Google “best selling cars” and you get a pretty consistent picture: trucks are selling well, and so are full-size sedans. The only compact cars in the top 10 of any list are the Honda Civic and Toyota Corolla, and they’re in the middle of the list. In the worst 10 selling lists are bloated SUVs such as the Hummer. No surprise there.

Green machines (hybrids and ultra-compacts) have always been a lethargic segment of the auto sales and they’ve suffered as much as anybody else with the economic issues.

The Bloomberg article was reworded shortly after initial press this morning and has dropped the bit about demand for small cars. (you can still find the original wording at this splog (spam blog) site that rips headlines to create content for itself. Not actually linking to prevent follow spam: http://itsp.info/index.php/2009/06/02/gm-bankruptcy-judge-approves-asset-sale-on-first-day-bloomberg.html).

One of the major plans of the now government owned GM is to increase production of one of the most lethargic segment of vehicle: ultra-compacts and small hybrids. From  Bloomberg again:

One idle GM facility in the U.S. will be retooled to make small, fuel-efficient cars as part of an agreement with union workers, GM said May 29.

Now what kind of business is run by making cars for which there currently isn’t a real market?

Especially for a company emerging from bankruptcy, this kind of action is pointless and worse.

Unless the leadership of that company is aware of changing market conditions well beyond the awareness we’ve seen to date, or they know something we don’t.

Unfortunately for what appears to be the deepest desire of most the leadership in the Obama administration: you cannot control demand so long as there is choice.

The only way communist countries control demand is by controlling the entire market. And even when presented with only one option, they still usually get to choose whether or not to take it.

Because the government will very likely own 60% of GM, they will be very interested in one or both of these two options: running the company according to the ideology, and making a return on their investment.

The ideology of the current government makes those two options almost completely exclusive. You cannot control the market and demand in what is still, essentially, a free market.

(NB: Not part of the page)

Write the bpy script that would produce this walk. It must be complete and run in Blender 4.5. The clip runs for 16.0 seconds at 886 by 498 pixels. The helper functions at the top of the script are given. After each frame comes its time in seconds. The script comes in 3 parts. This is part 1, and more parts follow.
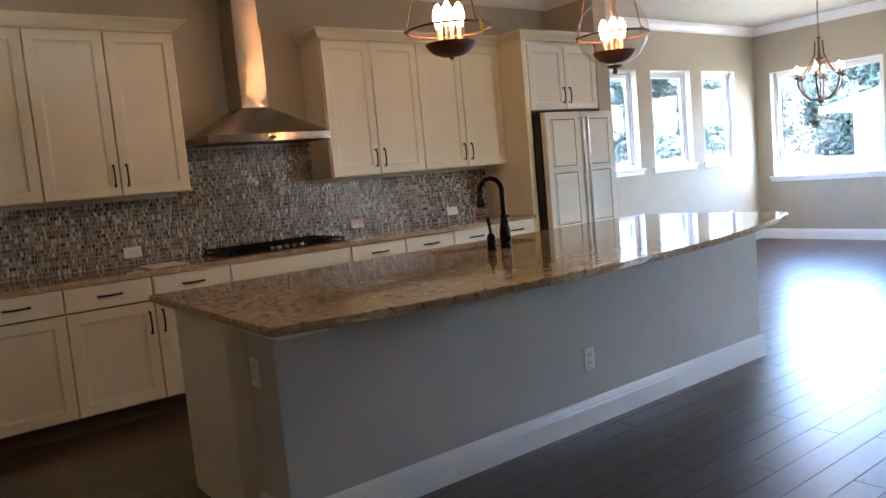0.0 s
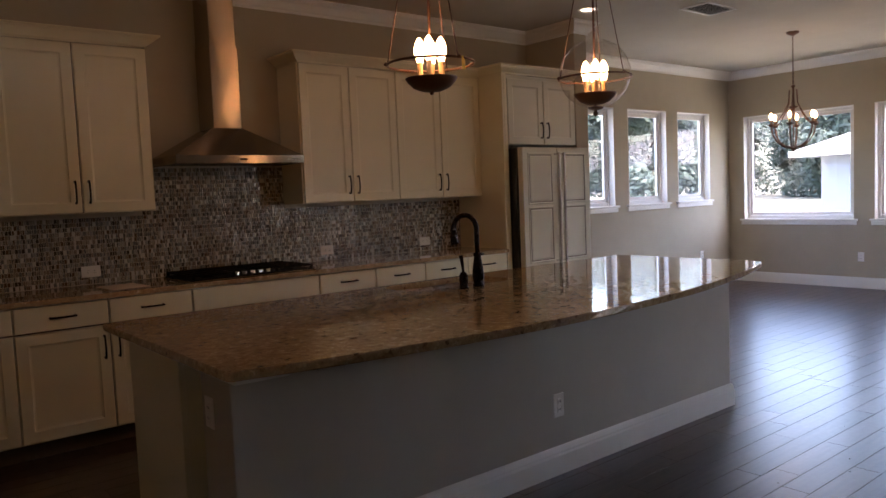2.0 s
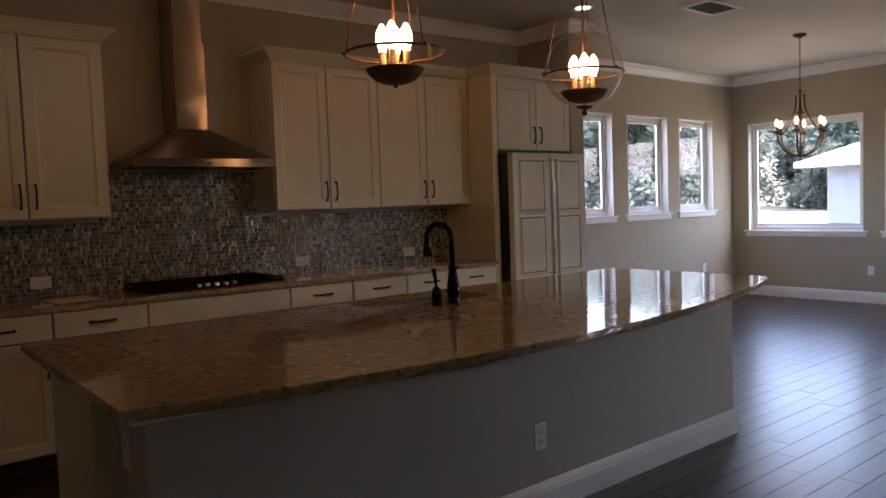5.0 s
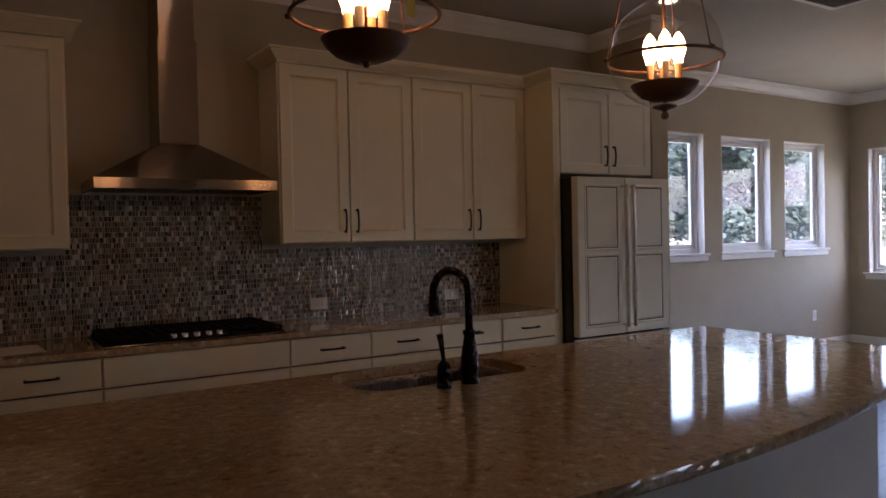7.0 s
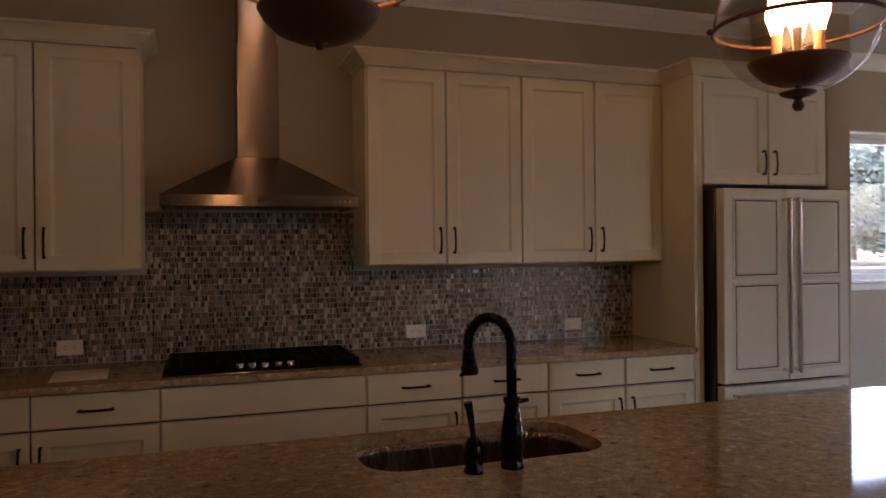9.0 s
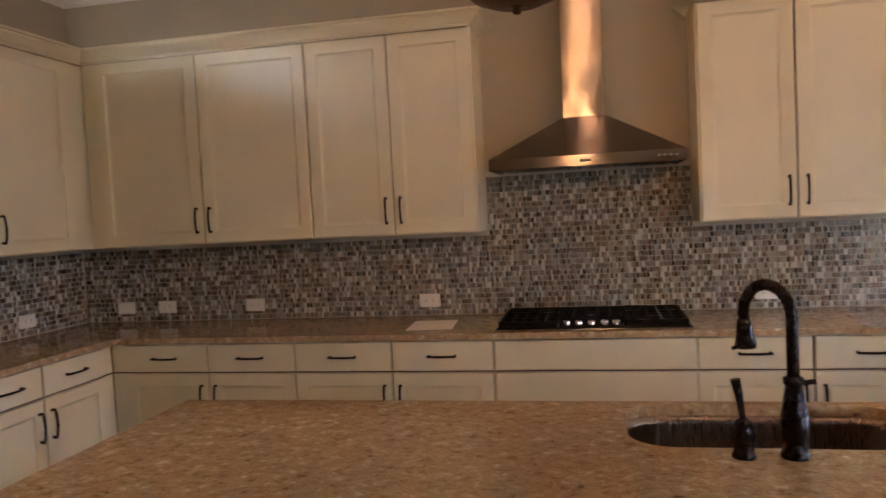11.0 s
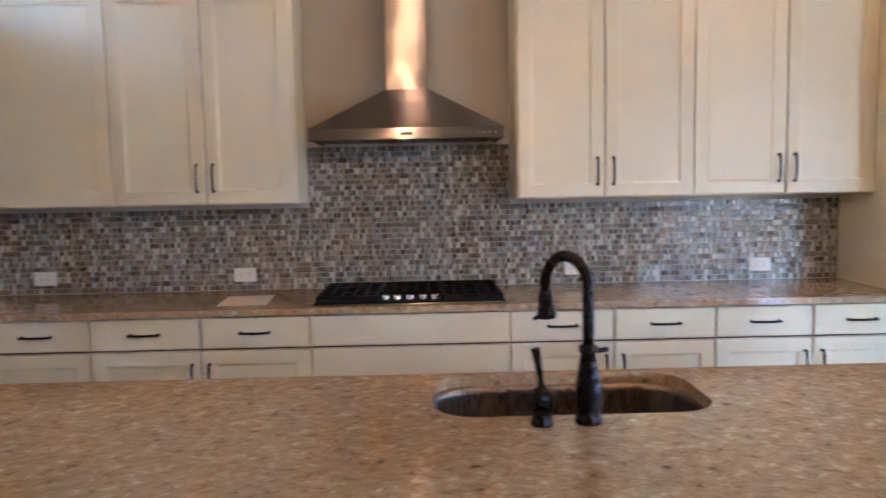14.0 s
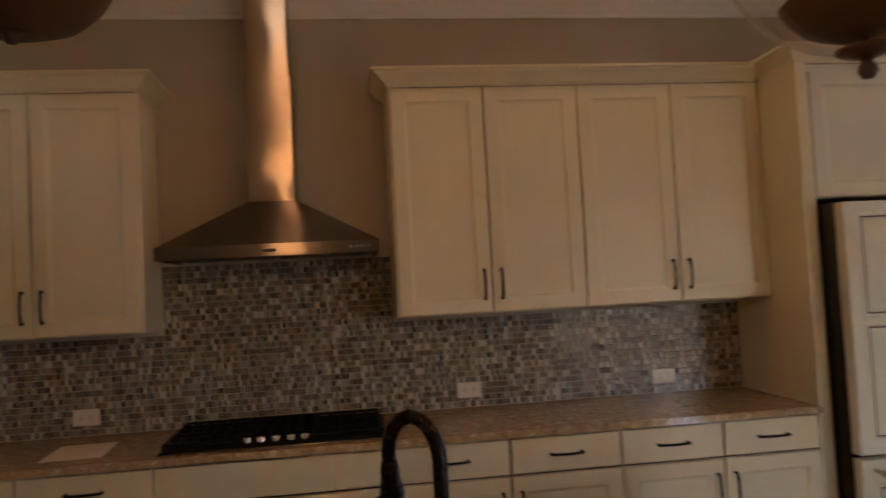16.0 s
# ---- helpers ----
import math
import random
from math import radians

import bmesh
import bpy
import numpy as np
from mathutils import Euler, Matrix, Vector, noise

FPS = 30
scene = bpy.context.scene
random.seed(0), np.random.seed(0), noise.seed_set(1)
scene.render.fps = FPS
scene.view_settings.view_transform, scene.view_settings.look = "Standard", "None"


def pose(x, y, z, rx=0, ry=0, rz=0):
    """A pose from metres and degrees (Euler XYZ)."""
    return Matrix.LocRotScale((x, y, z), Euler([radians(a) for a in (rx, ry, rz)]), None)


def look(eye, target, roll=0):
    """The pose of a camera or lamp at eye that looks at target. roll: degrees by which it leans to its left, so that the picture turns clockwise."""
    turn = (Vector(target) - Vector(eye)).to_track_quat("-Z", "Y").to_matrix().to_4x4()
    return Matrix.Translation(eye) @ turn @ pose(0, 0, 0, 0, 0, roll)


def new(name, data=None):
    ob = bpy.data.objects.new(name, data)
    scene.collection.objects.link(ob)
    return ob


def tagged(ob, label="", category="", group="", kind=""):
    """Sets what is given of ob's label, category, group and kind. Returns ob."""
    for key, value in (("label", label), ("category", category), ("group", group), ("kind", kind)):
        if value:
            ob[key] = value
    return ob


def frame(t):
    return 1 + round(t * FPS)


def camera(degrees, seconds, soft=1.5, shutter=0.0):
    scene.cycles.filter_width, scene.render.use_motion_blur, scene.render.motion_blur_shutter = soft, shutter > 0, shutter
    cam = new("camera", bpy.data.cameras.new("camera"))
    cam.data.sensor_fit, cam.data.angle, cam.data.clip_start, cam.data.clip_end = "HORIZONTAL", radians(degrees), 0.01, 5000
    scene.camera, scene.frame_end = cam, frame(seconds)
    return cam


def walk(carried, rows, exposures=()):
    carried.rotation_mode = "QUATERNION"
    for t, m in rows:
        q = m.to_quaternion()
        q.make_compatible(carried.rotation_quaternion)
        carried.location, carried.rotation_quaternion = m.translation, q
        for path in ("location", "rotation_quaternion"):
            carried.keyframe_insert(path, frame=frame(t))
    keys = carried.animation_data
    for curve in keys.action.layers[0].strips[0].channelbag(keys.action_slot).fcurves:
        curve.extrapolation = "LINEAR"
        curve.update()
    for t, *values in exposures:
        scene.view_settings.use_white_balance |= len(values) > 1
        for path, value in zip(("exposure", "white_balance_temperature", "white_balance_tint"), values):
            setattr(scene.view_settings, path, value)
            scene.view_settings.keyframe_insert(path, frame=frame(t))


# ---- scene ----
cam = camera(62.0, 16.0, shutter=0.3)
PATH = [
    (0, (-2.202, -5.306, 1.343), (-1.014, -3.71, 1.14), -5.2),
    (0.5, (-2.152, -5.239, 1.385), (-0.952, -3.658, 1.139), -3.1),
    (1, (-2.126, -5.227, 1.389), (-0.912, -3.651, 1.183), -2.9),
    (1.5, (-2.123, -5.235, 1.397), (-0.887, -3.672, 1.225), -2.7),
    (2, (-2.137, -5.22, 1.407), (-0.88, -3.671, 1.26), -2.4),
    (2.5, (-2.141, -5.213, 1.404), (-0.875, -3.669, 1.279), -2.3),
    (3, (-2.116, -5.189, 1.395), (-0.852, -3.643, 1.285), -2.2),
    (5.5, (-1.62, -4.909, 1.386), (-0.379, -3.345, 1.263), -2.1),
    (6, (-1.427, -4.734, 1.391), (-0.22, -3.143, 1.286), -1.8),
    (6.5, (-1.218, -4.523, 1.411), (-0.061, -2.894, 1.331), -1.5),
    (7, (-0.944, -4.358, 1.412), (0.129, -2.67, 1.376), -1.2),
    (7.5, (-0.715, -4.236, 1.428), (0.271, -2.496, 1.433), -0.9),
    (8, (-0.549, -4.112, 1.443), (0.37, -2.336, 1.478), -0.3),
    (8.2, (-0.517, -4.041, 1.476), (0.368, -2.248, 1.509), -0.3),
    (10.5, (0.039, -4.034, 1.47), (-0.105, -2.041, 1.407), -2.1),
    (11, (0.043, -4.032, 1.492), (-0.368, -2.078, 1.392), -2.9),
    (11.5, (-0.03, -4.161, 1.534), (-0.658, -2.266, 1.416), -3.4),
    (12, (-0.072, -4.251, 1.551), (-0.923, -2.445, 1.43), -3.3),
    (12.5, (-0.066, -4.228, 1.549), (-0.953, -2.44, 1.408), -3.5),
    (13, (-0.145, -4.198, 1.518), (-0.779, -2.307, 1.365), -2.4),
    (13.5, (-0.048, -4.015, 1.474), (-0.337, -2.043, 1.309), -1.4),
    (14, (0.095, -3.953, 1.463), (0.132, -1.961, 1.288), -1.1),
    (14.5, (0.273, -3.862, 1.462), (0.614, -1.894, 1.356), -1.5),
    (15, (0.24, -3.84, 1.508), (0.844, -1.934, 1.521), -2.0),
    (15.5, (0.225, -3.74, 1.52), (0.831, -1.835, 1.58), -2.5),
    (16, (0.3, -3.6, 1.53), (0.57, -1.62, 1.621), -3.0),
]
EXPOSURES = [(0, 4.2, 5600, 12), (0.5, 3.65, 6000, 17), (1.2, 3.1, 6700, 23), (2.0, 2.75, 6700, 23), (3.0, 2.55, 6700, 23), (5.5, 2.45, 6700, 23), (7.0, 2.25, 6300, 26), (8.0, 2.4, 6200, 26), (10.4, 3.75, 7300, 28),
             (11.0, 4.4, 6000, 18), (12.0, 4.95, 5600, 13), (12.8, 5.1, 5600, 13), (13.4, 5.1, 5300, 12), (14.0, 5.05, 4700, 11), (14.6, 4.7, 4950, 12), (15.2, 4.05, 5600, 14), (16.0, 3.3, 7000, 20)]
walk(cam, [(t, look(eye, target, roll)) for t, eye, target, roll in PATH], EXPOSURES)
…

My prediction: GM will continue hemorhaging money. Lots of money.

Our tax dollars will continue to be poured into the black hole of stagnating demand segments and poorly made vehicles.

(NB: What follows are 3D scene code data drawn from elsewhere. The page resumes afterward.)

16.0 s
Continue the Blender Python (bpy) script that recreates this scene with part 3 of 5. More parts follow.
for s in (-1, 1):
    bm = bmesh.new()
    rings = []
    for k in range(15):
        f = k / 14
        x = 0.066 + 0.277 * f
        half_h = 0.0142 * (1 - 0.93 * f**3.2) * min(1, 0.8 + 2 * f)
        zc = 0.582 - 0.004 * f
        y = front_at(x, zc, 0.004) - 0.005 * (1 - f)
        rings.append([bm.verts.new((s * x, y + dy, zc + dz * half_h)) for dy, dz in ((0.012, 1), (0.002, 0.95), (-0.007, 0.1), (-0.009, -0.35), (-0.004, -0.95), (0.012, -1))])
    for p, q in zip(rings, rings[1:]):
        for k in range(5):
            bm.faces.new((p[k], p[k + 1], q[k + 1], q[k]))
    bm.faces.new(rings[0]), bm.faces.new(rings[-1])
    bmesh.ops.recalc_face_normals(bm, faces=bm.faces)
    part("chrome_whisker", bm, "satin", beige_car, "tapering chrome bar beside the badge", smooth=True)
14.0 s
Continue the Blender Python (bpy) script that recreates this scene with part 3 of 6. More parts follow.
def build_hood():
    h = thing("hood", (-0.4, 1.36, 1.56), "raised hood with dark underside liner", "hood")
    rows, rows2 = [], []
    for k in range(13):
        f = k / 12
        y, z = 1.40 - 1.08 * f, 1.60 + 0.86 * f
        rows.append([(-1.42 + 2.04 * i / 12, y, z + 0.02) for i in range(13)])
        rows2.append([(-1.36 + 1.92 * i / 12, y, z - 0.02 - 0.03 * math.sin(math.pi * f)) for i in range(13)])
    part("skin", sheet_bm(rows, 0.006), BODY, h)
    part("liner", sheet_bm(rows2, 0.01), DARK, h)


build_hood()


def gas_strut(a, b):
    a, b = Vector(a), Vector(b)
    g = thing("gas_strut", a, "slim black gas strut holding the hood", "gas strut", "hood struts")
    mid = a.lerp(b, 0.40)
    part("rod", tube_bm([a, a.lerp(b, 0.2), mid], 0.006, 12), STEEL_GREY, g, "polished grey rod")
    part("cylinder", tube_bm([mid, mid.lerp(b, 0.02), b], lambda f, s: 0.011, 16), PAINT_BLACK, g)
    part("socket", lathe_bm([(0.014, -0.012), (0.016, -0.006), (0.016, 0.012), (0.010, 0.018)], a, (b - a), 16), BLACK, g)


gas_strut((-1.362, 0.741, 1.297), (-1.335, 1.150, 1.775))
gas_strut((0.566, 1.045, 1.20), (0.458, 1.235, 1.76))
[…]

Until the price fixing monopolistic unions are torn free and GM is free to hire talent at wages the market supports…

Until GM recognizes the necessity of meeting the market where it is instead of where it ought to be according to some Command Economy wet dream…

Until the free market is allowed to destroy those who do not adapt and innovate…

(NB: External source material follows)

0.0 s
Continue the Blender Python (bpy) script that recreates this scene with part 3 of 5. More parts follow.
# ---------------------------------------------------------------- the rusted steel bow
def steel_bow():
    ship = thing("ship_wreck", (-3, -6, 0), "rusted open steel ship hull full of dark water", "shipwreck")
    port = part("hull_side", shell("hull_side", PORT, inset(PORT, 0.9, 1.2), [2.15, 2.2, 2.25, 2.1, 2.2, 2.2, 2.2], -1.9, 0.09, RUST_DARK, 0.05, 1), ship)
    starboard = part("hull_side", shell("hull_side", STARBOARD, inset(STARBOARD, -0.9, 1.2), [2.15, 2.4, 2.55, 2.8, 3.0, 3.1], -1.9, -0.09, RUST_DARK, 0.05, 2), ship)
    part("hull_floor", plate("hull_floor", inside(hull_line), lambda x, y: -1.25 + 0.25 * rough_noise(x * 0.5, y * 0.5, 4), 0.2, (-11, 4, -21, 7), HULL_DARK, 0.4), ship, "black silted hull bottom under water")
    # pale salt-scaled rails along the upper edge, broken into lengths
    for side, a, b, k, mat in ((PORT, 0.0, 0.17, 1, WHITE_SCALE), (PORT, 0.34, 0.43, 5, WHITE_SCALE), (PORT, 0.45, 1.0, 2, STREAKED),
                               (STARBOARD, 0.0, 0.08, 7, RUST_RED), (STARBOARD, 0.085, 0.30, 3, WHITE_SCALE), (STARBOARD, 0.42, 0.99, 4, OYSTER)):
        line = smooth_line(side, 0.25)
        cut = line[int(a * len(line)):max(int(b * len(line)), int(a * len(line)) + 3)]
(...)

…We will continue to be force to send good money after bad. And we’ll be told we like it.

Matthew wrote Castles Of Corruption

Newt Gingrich:

Americans should look carefully at the anti-politician, anti-government mood exhibited in California last week.

This vote is the second great signal that the American people are getting fed up with corrupt politicians, arrogant bureaucrats, greedy interests and incompetent, destructive government.

The elites ridiculed or ignored the first harbinger of rebellion, the recent tea parties. While it will be harder to ignore this massive anti-tax, anti-spending vote, they will attempt to do just that.

Voters in our largest state spoke unambiguously, but politicians and lobbyists in Sacramento are ignoring or rejecting the voters’ will, just as they are in Albany, N.Y., and Trenton, N.J. The states with huge government machines have basically moved beyond the control of the people. They have become castles of corruption, favoritism and wastefulness. These state governments are run by lobbyists for the various unions through bureaucracies seeking to impose the values of a militant left. Elections have become so rigged by big money and clever incumbents that the process of self-government is threatened.

Albany is even more corrupt and dysfunctional. The special interests that own the legislators in both parties have been exploiting New York for two generations. They have impoverished the Upstate region to the point where it is a vast zone of no jobs and no opportunities. Their predatory tax and bureaucratic union behavior is beginning to cripple New York City. More and more successful New Yorkers are leaving the state. In the face of multiple crises, Gov. David Paterson has shown himself incapable of carrying out reform.

…the machines don’t care because all they want to do is own the wreckage.

…look again at the 62 percent-plus majority in California in favor of smaller government and lower taxes.

In the great tradition of political movements rising against arrogant, corrupt elites, there will soon be a party of people rooting out the party of government. This party may be Republican; it may be Democratic; in some states it may be a third party. The politicians have been warned.

Read all about it: States have become castles of corruption

But Dan Walters, in the Sacramento Bee,  says we shouldn’t be as upset as we are:

When… new taxes expire in a couple of years, Californians’ relative tax burden could also drop further – but if the economy is rising by then, it could also mean a surge of revenues even when the increased rates disappear.

If nothing else, these data indicate that while income and sales tax rates may make a difference, the economy is the biggest factor in how much tax Californians pay in aggregate.

When the economy rises, so do tax collections, and when it falls, revenues fall with it.

Walters asks if Californians taxes are too high or too low.

It’s not that the taxes are too high or too low, it’s the socio-political philosophy which supports such confiscatory policies and uses the money to pad pockets and entrench power.